The aligner column can take on one of three values: bwa, bwa-mem2, or bsbolt. The BWA aligner is slower but requires less memory to index and run. The BWA-MEM2 aligner produces near-identical outputs much more quickly, but requires more memory to index and run. The BSBolt aligner is a BWA-based aligner and methylation caller for reads from a deaminating assay such as bisulfite conversion.
The restrictionEnzymes column describes the restriction enzymes (if any) used in the Hi-C digest. Hich recognizes REBASE enzyme names. For multi-enzyme digests, give a comma-delimited list of enzyme names such as DdeI,DpnII.

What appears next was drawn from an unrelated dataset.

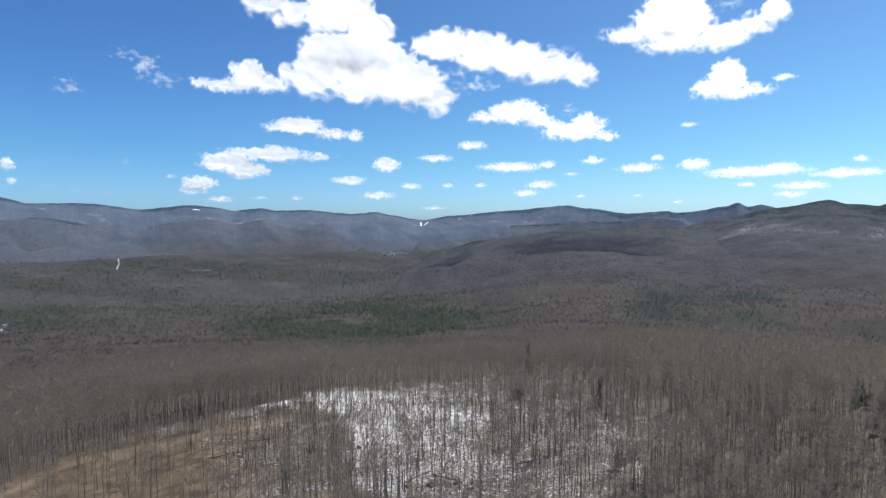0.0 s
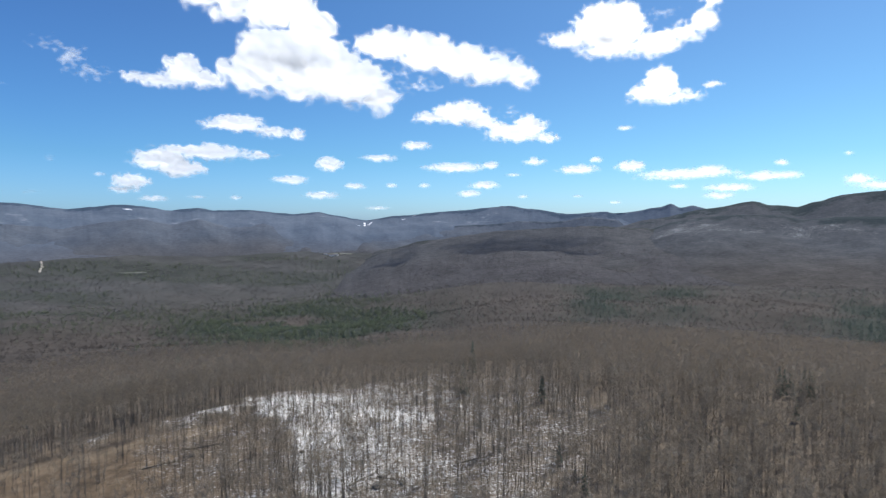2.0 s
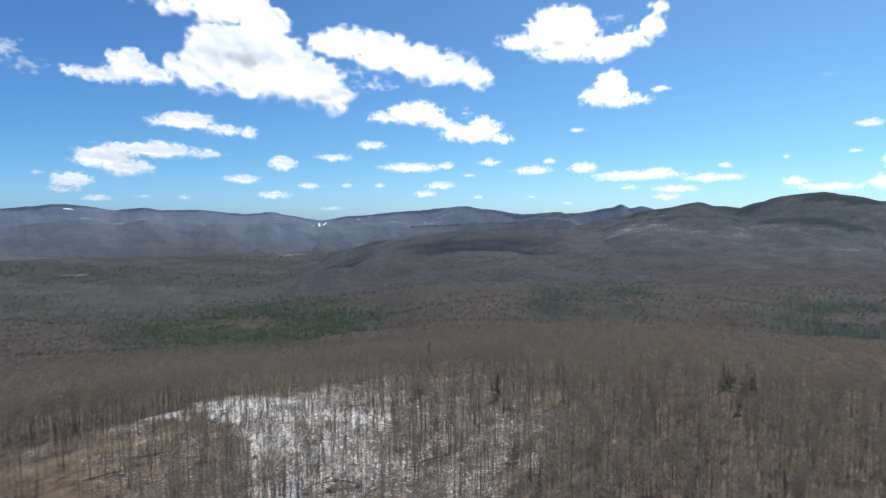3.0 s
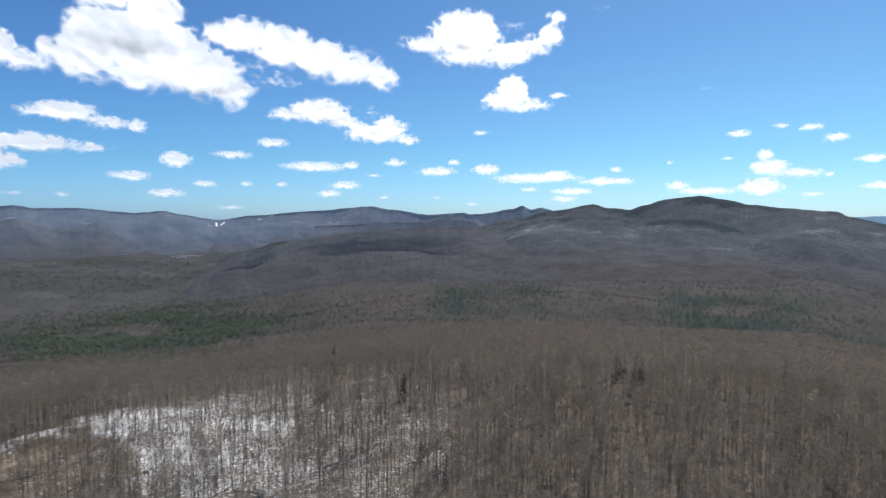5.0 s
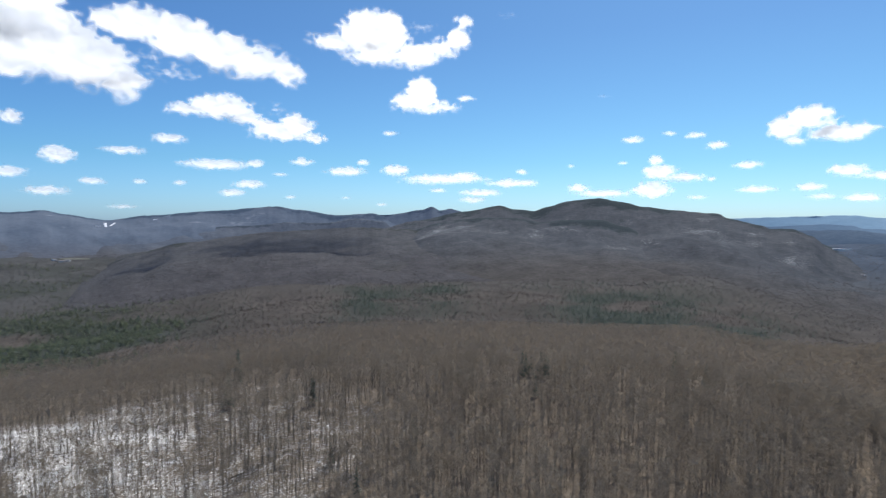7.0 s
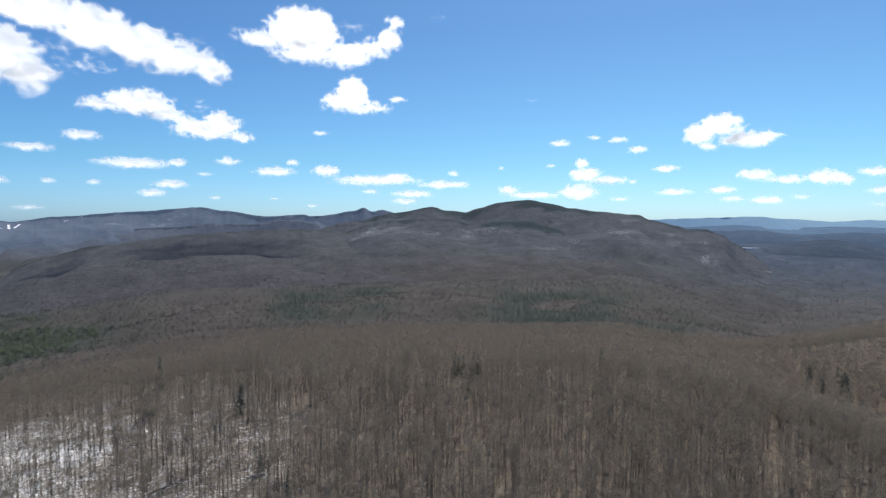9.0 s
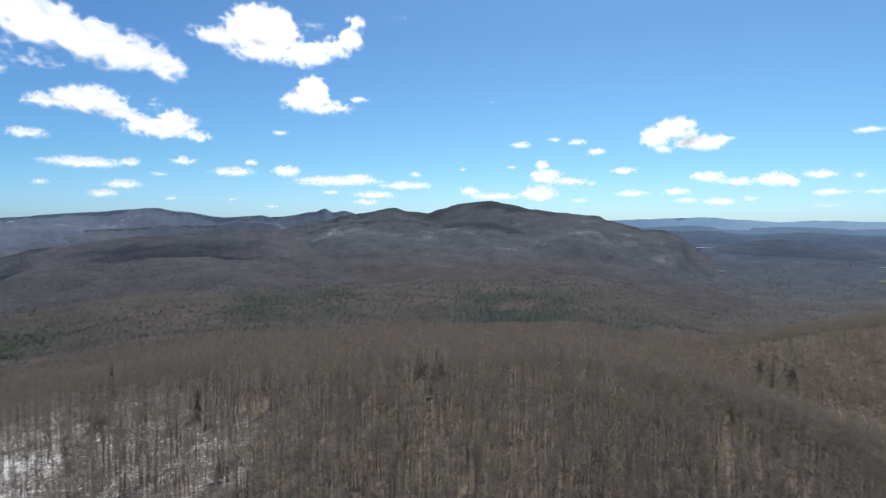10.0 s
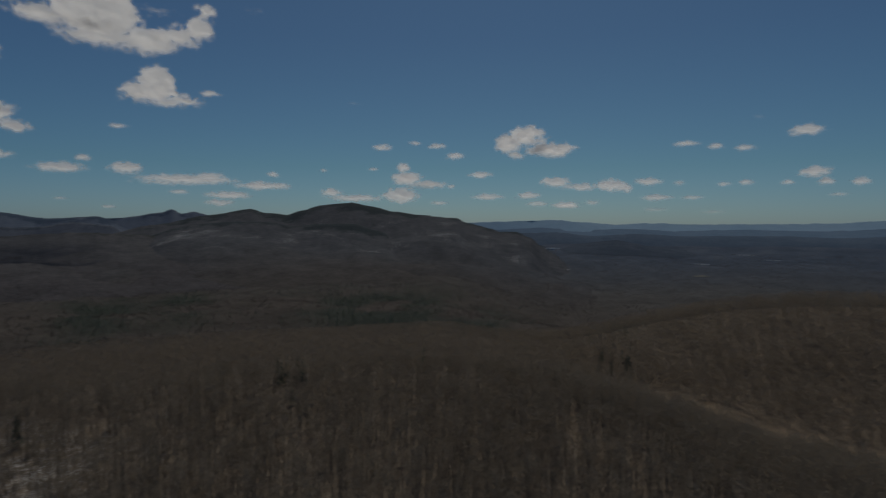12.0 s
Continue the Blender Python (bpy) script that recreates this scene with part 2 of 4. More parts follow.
GROUND = ground_material()
# Mountain and foothill: base colours shifted bluish to include haze.
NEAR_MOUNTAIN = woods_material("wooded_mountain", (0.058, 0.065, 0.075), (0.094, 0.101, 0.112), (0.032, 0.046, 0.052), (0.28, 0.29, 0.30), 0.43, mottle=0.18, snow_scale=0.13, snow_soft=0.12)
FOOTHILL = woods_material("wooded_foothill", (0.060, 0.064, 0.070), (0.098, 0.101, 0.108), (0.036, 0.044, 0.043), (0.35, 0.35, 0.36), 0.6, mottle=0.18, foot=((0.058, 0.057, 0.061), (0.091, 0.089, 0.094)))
# Far ranges: aerial haze is painted in as blue-grey base colours.
FAR_MOUNTAIN = woods_material("haze_blue_bare_woods", (0.084, 0.112, 0.156), (0.130, 0.158, 0.205), (0.048, 0.074, 0.112), (0.24, 0.27, 0.32), 0.38, 4.0, 0.006, 0.10, 0.014, foot=((0.080, 0.090, 0.112), (0.112, 0.122, 0.146)))
FAR_HILL = woods_material("haze_grey_hill_woods", (0.076, 0.094, 0.124), (0.116, 0.133, 0.162), (0.042, 0.058, 0.078), (0.22, 0.24, 0.28), 0.42, 4.0, 0.008, 0.12, 0.016, foot=((0.072, 0.076, 0.086), (0.104, 0.106, 0.116)))
# Horizon layers, each bluer and paler: the haze sits in the base colour.
BLUE_RANGE = woods_material("haze_blue_hills", (0.19, 0.31, 0.42), (0.22, 0.34, 0.45), (0.18, 0.30, 0.40), (0.22, 0.28, 0.38), 0.8, 1.0, 0.003, 0.03)
BLUE_HILL = woods_material("haze_blue_woods", (0.110, 0.180, 0.260), (0.135, 0.205, 0.285), (0.100, 0.165, 0.240), (0.2, 0.2, 0.2), 0.9, 2.0, 0.006, 0.05)
SLATE_HILL = woods_material("haze_slate_woods", (0.068, 0.106, 0.156), (0.092, 0.130, 0.180), (0.060, 0.094, 0.140), (0.2, 0.2, 0.2), 0.9, 3.0, 0.008, 0.08)
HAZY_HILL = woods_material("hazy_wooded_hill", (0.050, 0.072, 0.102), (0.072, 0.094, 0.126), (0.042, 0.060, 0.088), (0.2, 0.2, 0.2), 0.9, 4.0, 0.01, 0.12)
CLOUD = cloud_material()
SNOW = plain("packed_snow", (0.82, 0.84, 0.88), 0.6, 0.05)
PALE_LAKE = plain("pale_grey_lake", (0.62, 0.66, 0.70), 0.3, 0.1, 0.05)
MEADOW = plain("dry_meadow", (0.125, 0.130, 0.112), 0.9, 0.2, 0.05)
SAND = plain("pale_sand_road", (0.42, 0.39, 0.34), 0.9)
PAINT = plain("white_clapboard", (0.75, 0.75, 0.74), 0.6, 0.05)
ROOF = plain("grey_roof", (0.2, 0.2, 0.21), 0.8)


# ---------------------------------------------------------------- the lie of the land
def knots(x, *pairs):
    return np.interp(x, [p[0] for p in pairs], [p[1] for p in pairs])


def crest_distance(az):
    """How far the hilltop reaches before it falls off."""
    return knots(az, (-130, 200), (-81, 222), (-75, 255), (-66, 308), (-50, 360), (-30, 380), (-6.5, 364), (-1, 353), (8, 338), (15.5, 312), (25, 285), (33, 272), (40, 240), (80, 220))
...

This example shows two experimental conditions, one nuclease-based digest (no entry in restrictionEnzymes) aligned to hg38 with the bwa aligner, the other a bisulfite-converted double restriction digest aligned using bsbolt to mm10.
condition |
[…] |
assembly |
aligner |
restrictionEnzymes |
|---|---|---|---|---|
human_microc |
hg38 |
bwa |
||
mouse_methyl_re |
mm10 |
bsbolt |
DdeI,DpnII |
Reference file columns
Column names: genomeReference, chromsizes, alignerIndexDir, alignerIndexPrefix, fragmentIndex
These columns specify URIs (local paths or web urls) to reference files that are necessary for certain sample processing steps. If a sample’s input data is preprocessed beyond the step at which the reference file is needed, then it can be left out for that sample. These columns can be entirely left out if not needed for any samples. See the page on building reference files for information on how Hich can automatically and non-redundantly retrieve and build needed reference files, including the genome reference, chromsizes file, aligner index, and fragment index.
The genomeReference file is to a FASTA file with reference contigs, which can be downloaded by Hich during the run based on the assembly name for some assemblies. The chromsizes file is a two-column headerless file with chromosome names and sizes, which can be built by Hich from the genome reference. The alignerIndexDir and alignerIndexPrefix columns respectively label the directory in which the aligner’s index files for that genome reference are stored and the filename prefix for the files in the index. For example, if aligner indexes are at hich/bwa/bwa/index/hg38.*, then alignerIndexDir should be hich/bwa/bwa/index and alignerIndexPrefix should be hg38. The fragmentIndex column is a three-column headerless zero-indexed left-closed right-open BED file containing chromosome name, start and end position for restriction fragments for the digest. This is automatically produced and used by Hich to discard reads mapping to the same restriction fragment as likely resulting from undigested chromatin.
If unspecified, Hich will attempt to create these files and will hard-link them in resources/hich under subdirectories with sensible names.